Pastre began visiting the island years ago with her husband, David, whose boss had a beach cottage there. The Pastres would invite along their close friends—Amy’s SDCO business partner, Courtney Rowson, and her husband, Carter—and they too fell for Edisto’s low-key allure. Before long, the four began thinking about a beach house of their own. “We loved Edisto’s understated quality,” Rowson says. “It’s so easygoing and comfortable here.” Pastre adds, “At home our work and our lives are all about going to the latest Charleston restaurant or attending events, but here it’s just about being together.” When the couples first walked into the circa-1950s cottage with its original cypress paneling and cozy beadboard bedrooms right across the street from the ocean, they knew they’d found the perfect distillation of Edisto’s charms.
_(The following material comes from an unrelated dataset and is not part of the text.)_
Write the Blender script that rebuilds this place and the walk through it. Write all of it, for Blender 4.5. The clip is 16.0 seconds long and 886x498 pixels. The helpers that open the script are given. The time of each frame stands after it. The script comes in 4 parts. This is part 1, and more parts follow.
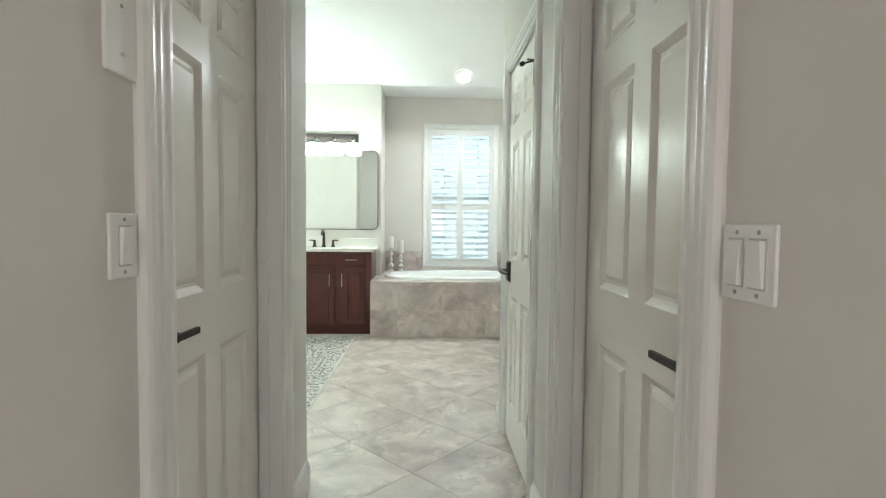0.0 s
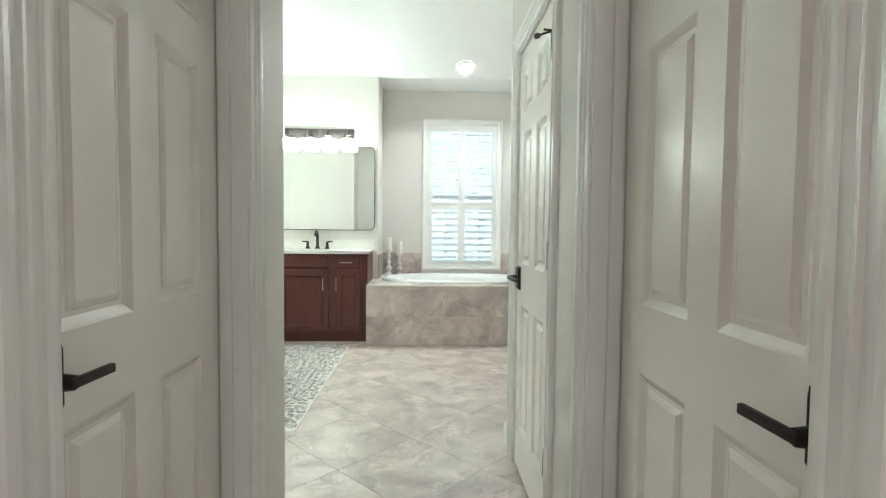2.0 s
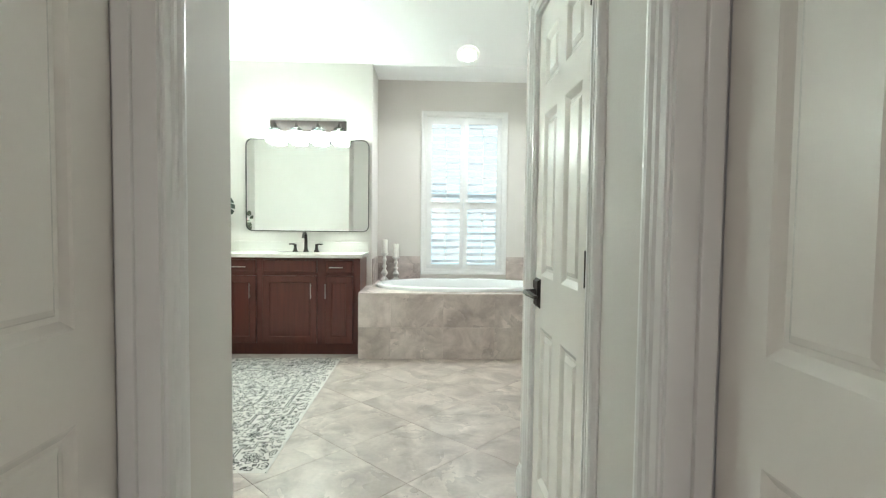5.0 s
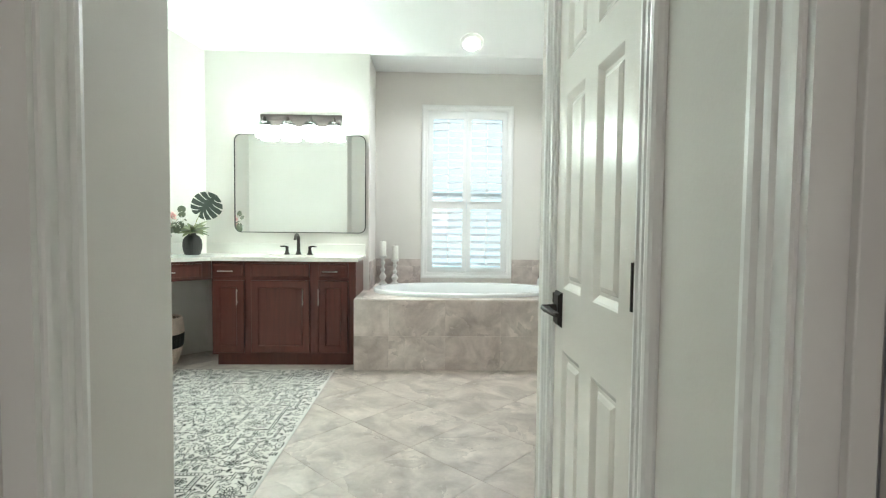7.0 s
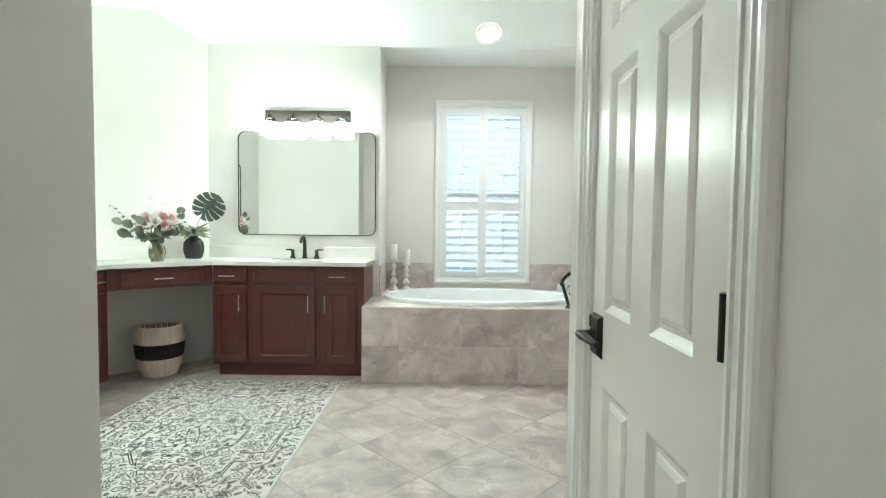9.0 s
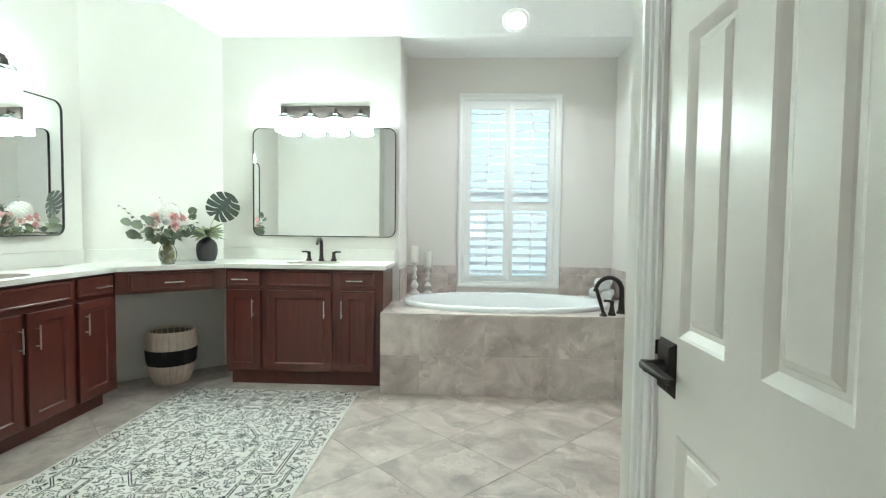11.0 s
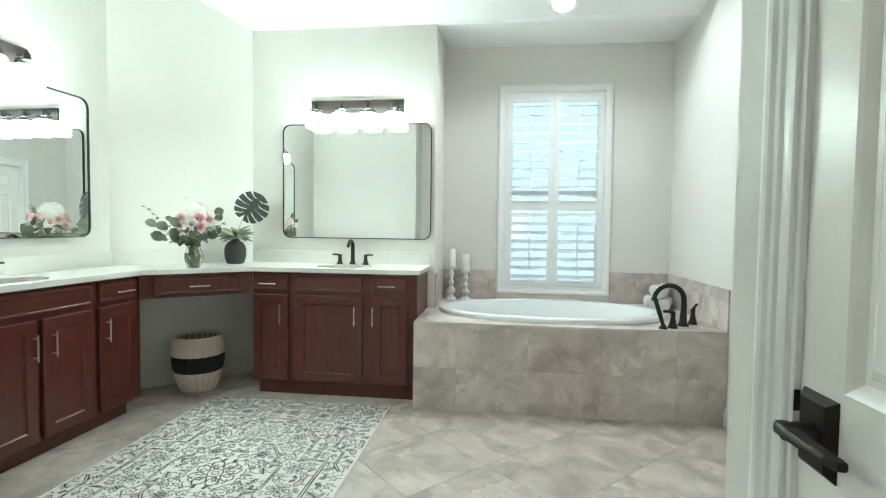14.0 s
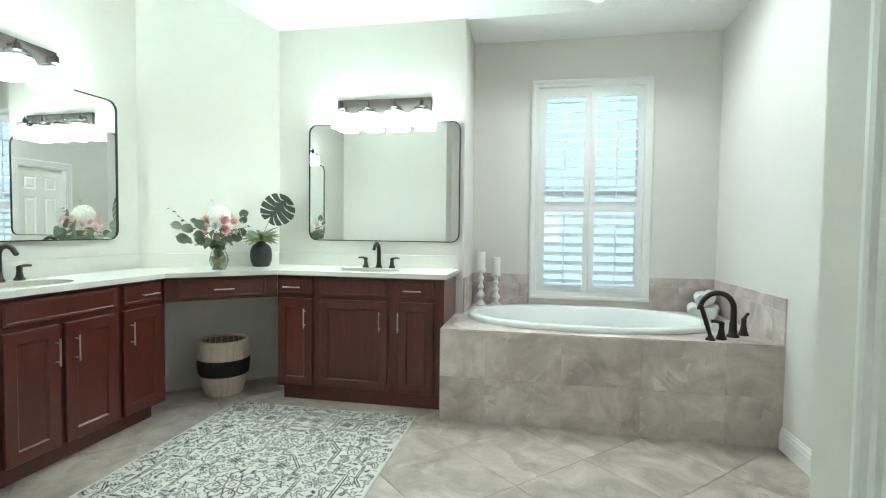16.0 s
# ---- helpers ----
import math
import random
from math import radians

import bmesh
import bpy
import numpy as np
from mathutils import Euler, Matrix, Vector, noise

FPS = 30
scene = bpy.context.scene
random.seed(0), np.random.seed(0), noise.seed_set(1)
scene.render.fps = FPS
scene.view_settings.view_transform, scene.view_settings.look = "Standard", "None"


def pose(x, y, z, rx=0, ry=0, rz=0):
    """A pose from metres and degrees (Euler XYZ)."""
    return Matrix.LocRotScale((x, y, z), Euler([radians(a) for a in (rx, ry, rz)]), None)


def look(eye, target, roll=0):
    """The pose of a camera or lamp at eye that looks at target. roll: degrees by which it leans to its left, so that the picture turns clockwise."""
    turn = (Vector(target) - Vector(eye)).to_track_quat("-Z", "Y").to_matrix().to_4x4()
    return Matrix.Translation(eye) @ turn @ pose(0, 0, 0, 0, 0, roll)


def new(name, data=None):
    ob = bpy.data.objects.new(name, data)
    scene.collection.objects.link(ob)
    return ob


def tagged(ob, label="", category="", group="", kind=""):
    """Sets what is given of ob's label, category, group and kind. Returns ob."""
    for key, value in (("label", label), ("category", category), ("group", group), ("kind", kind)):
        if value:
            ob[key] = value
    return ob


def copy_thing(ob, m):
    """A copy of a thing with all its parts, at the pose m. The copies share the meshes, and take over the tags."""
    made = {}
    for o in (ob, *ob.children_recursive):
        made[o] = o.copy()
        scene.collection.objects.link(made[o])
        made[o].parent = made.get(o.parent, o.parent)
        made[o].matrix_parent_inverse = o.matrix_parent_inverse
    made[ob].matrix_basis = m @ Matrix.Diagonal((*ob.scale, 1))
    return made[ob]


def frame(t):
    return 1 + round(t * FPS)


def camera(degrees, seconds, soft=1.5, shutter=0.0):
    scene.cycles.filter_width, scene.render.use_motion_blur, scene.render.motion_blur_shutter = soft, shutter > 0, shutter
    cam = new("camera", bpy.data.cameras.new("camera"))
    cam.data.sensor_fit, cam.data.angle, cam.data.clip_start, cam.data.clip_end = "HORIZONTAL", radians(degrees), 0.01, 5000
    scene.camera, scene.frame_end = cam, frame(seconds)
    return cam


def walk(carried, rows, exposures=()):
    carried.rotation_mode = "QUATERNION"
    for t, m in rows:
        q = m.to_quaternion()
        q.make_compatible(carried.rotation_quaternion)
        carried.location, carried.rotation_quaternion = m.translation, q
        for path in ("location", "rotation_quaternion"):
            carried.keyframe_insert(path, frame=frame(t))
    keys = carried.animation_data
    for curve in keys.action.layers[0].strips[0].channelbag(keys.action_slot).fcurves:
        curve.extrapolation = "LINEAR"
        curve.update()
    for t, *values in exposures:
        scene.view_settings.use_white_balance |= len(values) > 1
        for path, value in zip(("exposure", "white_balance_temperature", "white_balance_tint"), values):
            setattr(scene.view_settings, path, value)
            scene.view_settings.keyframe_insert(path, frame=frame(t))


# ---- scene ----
cam = camera(84.4, 16.0, soft=1.2)
PATH = [
    (0, (0.085, 0.127, 1.176), (0.157, 2.124, 1.083), 0.6),
    (0.5, (0.085, 0.206, 1.173), (0.157, 2.203, 1.083), 0.6),
    (1, (0.087, 0.288, 1.175), (0.158, 2.285, 1.084), 0.6),
    (1.5, (0.091, 0.366, 1.178), (0.161, 2.362, 1.085), 0.6),
    (2, (0.094, 0.44, 1.176), (0.164, 2.436, 1.085), 0.6),
    (2.5, (0.097, 0.511, 1.173), (0.168, 2.508, 1.083), 0.7),
    (3, (0.103, 0.583, 1.172), (0.171, 2.58, 1.082), 0.6),
    (3.5, (0.105, 0.662, 1.172), (0.173, 2.659, 1.084), 0.7),
    (4, (0.106, 0.742, 1.177), (0.175, 2.739, 1.089), 0.7),
    (6.5, (0.114, 1.136, 1.187), (0.181, 3.133, 1.098), 0.6),
    (7, (0.118, 1.213, 1.193), (0.18, 3.21, 1.104), 0.6),
    (7.5, (0.123, 1.284, 1.202), (0.176, 3.281, 1.112), 0.6),
    (8, (0.125, 1.352, 1.212), (0.165, 3.35, 1.12), 0.6),
    (8.5, (0.127, 1.42, 1.219), (0.15, 3.418, 1.125), 0.7),
    (9, (0.128, 1.487, 1.216), (0.131, 3.485, 1.126), 0.7),
    (11.5, (0.106, 1.798, 1.222), (-0.004, 3.793, 1.132), 0.7),
    (12, (0.1, 1.853, 1.22), (-0.034, 3.846, 1.133), 0.7),
    (12.5, (0.097, 1.906, 1.219), (-0.063, 3.898, 1.133), 0.7),
    (13, (0.093, 1.95, 1.218), (-0.093, 3.94, 1.132), 0.7),
    (13.5, (0.092, 1.994, 1.218), (-0.121, 3.981, 1.132), 0.7),
    (14, (0.094, 2.035, 1.217), (-0.148, 4.018, 1.133), 0.7),
    (14.5, (0.096, 2.075, 1.217), (-0.177, 4.055, 1.134), 0.8),
    (15, (0.104, 2.115, 1.217), (-0.204, 4.089, 1.135), 0.6),
    (15.5, (0.109, 2.152, 1.219), (-0.233, 4.121, 1.14), 0.7),
    (16, (0.107, 2.189, 1.223), (-0.269, 4.152, 1.144), 0.7),
]
walk(cam, [(t, look(eye, target, roll)) for t, eye, target, roll in PATH], [(0, 1.08, 6750, 9), (3.5, 1.16, 6800, 11), (6.5, 1.14, 6700, 10), (9, 1.07, 6650, 9), (11.5, 0.97, 6500, 8), (16, 0.90, 6450, 6)])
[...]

Photo: PETER FRANK EDWARDS
Even for two creatives who’ve built a thriving business retooling and refining other people’s brands and logos, the cottage’s existing moniker was hard to improve: “At Ease” pretty much sums it up. “It truly had that natural character,” Pastre says of the home, which has one central living area with two bedrooms and a bath on either side: an ideal fit for two families, each with two kids about the same ages.
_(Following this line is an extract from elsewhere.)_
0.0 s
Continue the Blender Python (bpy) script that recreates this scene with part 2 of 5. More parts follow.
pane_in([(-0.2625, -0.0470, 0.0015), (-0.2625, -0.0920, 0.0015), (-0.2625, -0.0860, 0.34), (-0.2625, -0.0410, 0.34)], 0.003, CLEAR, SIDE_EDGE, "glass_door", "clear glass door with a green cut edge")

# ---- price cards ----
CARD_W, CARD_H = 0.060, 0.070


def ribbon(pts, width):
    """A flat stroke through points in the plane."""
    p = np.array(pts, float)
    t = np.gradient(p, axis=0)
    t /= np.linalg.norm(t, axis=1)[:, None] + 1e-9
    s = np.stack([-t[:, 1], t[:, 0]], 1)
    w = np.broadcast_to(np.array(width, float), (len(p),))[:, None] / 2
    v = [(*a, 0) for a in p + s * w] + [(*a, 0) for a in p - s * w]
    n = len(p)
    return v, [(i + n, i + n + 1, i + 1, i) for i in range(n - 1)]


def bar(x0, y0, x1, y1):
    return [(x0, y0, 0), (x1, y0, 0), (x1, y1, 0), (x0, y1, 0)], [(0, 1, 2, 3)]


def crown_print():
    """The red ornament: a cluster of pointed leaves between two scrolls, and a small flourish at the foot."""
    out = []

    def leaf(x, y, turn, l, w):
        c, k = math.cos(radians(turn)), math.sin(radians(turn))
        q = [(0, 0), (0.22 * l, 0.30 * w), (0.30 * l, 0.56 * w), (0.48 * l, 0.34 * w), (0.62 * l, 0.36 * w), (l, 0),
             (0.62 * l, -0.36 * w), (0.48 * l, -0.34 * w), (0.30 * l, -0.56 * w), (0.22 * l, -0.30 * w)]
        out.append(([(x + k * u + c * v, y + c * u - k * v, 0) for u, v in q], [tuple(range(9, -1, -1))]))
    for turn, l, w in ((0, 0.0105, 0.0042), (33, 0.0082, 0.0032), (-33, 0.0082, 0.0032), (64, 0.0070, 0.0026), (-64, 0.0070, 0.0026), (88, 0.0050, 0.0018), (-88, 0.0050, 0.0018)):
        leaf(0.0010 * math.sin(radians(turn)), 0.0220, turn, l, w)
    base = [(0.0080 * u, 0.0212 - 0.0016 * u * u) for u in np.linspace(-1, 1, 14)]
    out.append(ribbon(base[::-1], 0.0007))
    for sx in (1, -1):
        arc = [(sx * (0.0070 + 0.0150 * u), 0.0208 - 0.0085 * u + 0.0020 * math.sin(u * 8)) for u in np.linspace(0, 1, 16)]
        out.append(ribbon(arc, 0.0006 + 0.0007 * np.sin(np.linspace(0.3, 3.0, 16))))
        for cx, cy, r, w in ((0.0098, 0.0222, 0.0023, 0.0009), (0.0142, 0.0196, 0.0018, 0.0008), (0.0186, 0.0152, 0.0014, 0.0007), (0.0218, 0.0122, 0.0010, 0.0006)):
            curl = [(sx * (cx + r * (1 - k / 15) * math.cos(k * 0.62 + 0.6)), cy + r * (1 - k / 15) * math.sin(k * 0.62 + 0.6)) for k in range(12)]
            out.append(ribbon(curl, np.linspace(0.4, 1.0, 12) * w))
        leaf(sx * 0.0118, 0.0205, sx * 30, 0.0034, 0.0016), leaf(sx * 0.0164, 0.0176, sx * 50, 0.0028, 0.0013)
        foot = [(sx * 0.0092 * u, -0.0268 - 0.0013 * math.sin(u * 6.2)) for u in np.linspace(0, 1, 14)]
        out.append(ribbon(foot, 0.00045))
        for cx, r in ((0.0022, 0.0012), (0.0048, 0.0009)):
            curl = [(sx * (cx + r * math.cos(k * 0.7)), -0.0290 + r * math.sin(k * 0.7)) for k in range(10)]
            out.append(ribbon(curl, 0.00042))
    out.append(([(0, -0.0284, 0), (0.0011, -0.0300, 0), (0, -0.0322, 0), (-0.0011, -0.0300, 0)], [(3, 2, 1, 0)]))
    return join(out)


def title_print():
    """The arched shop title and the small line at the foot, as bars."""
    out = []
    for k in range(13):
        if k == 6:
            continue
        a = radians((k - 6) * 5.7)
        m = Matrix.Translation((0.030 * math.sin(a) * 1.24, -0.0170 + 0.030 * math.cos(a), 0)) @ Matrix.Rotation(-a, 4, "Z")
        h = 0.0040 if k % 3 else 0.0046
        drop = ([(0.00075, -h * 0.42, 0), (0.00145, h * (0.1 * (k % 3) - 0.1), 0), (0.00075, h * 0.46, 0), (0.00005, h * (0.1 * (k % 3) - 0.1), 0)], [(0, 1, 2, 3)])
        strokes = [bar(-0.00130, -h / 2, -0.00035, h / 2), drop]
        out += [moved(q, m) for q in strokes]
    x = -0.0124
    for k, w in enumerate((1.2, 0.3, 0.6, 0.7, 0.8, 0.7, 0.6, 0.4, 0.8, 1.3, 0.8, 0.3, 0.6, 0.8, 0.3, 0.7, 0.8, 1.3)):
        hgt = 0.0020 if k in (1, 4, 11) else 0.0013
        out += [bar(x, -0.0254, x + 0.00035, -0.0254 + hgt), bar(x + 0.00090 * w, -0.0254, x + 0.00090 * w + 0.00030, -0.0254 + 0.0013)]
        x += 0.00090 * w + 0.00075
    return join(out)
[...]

Photo: PETER FRANK EDWARDS
Photo: PETER FRANK EDWARDS
They did, however, employ their knack for storytelling to amp up the cottage’s vintage verve. Old nautical flags from an Atlanta antique store signal smooth sailing in one of the children’s bedrooms, while a collection of framed paint-by-numbers add folksy nostalgia to another. A mishmash of wrought iron, brass, and wood bed frames all dressed in simple whites feel as if they’ve paraded right out of Grandma’s storage unit. In the living area, a narrow wood dining table encourages post-meal conversation, and an assortment of wicker, rattan, and upholstered sofas and chairs welcome sandy feet and wet bathing suits. Even the furnishings, many of which conveyed with the house, are fully “at ease”—nothing looks matchy-matchy, but everything melds.
Photo: PETER FRANK EDWARDS
Photo: PETER FRANK EDWARDS
“The beauty of this cottage is that no one had messed it up,” Rowson says. “No one ever painted the cypress ceilings and walls or removed the beadboard.” And while the Pastres and Rowsons added exterior cedar shingles, a culinary-grade kitchen, and fresh but retro renovations in the bathrooms, their updates retained the cottage’s pared-down appeal. “The house just feels good to us,” Rowson says. “It’s collected and eclectic, and has this baked-in story, this sense that memories have been made here for decades. We’ve just edited and added to that narrative in a big way.” They hunted down vintage sailing and fishing photos—hung casually, as if they could be Hemingway’s family gallery, in a bedroom hallway—and scoured eBay and thrift stores for old portraits and paintings. They layered in seashells, a collection of ships-in-bottles, a dusty yacht club bylaws book, and other maritime ephemera that “seem like they would belong here,” Rowson says. “That beautiful cypress has the feel of a ship’s woodwork.”
As for creating their own memories, the two families enjoy weekends and holidays together on Edisto, and also come down on their own, inviting other friends. The offseason in fall and winter is a favorite time. “It’s even quieter down here,” Pastre says. “We light a big fire, linger over coffee and a big breakfast. The boys might go fishing at Botany Bay. Someone’s working on a puzzle or playing backgammon, the girls are doing a paint-by-number.” Meanwhile a taxidermy jackrabbit keeps watch from over the bar—a gift from good friends who’ve stayed with them and appreciate the cottage’s quirky mélange. Another friend donated beachy black-and-white photos from her attic to the house’s art collection, knowing they would fit. “It’s cool to see how others chime in and add to our narrative,” Pastre says. “It speaks to the spirit of the cottage,” Rowson adds. “It’s a place we love sharing with our family and friends.”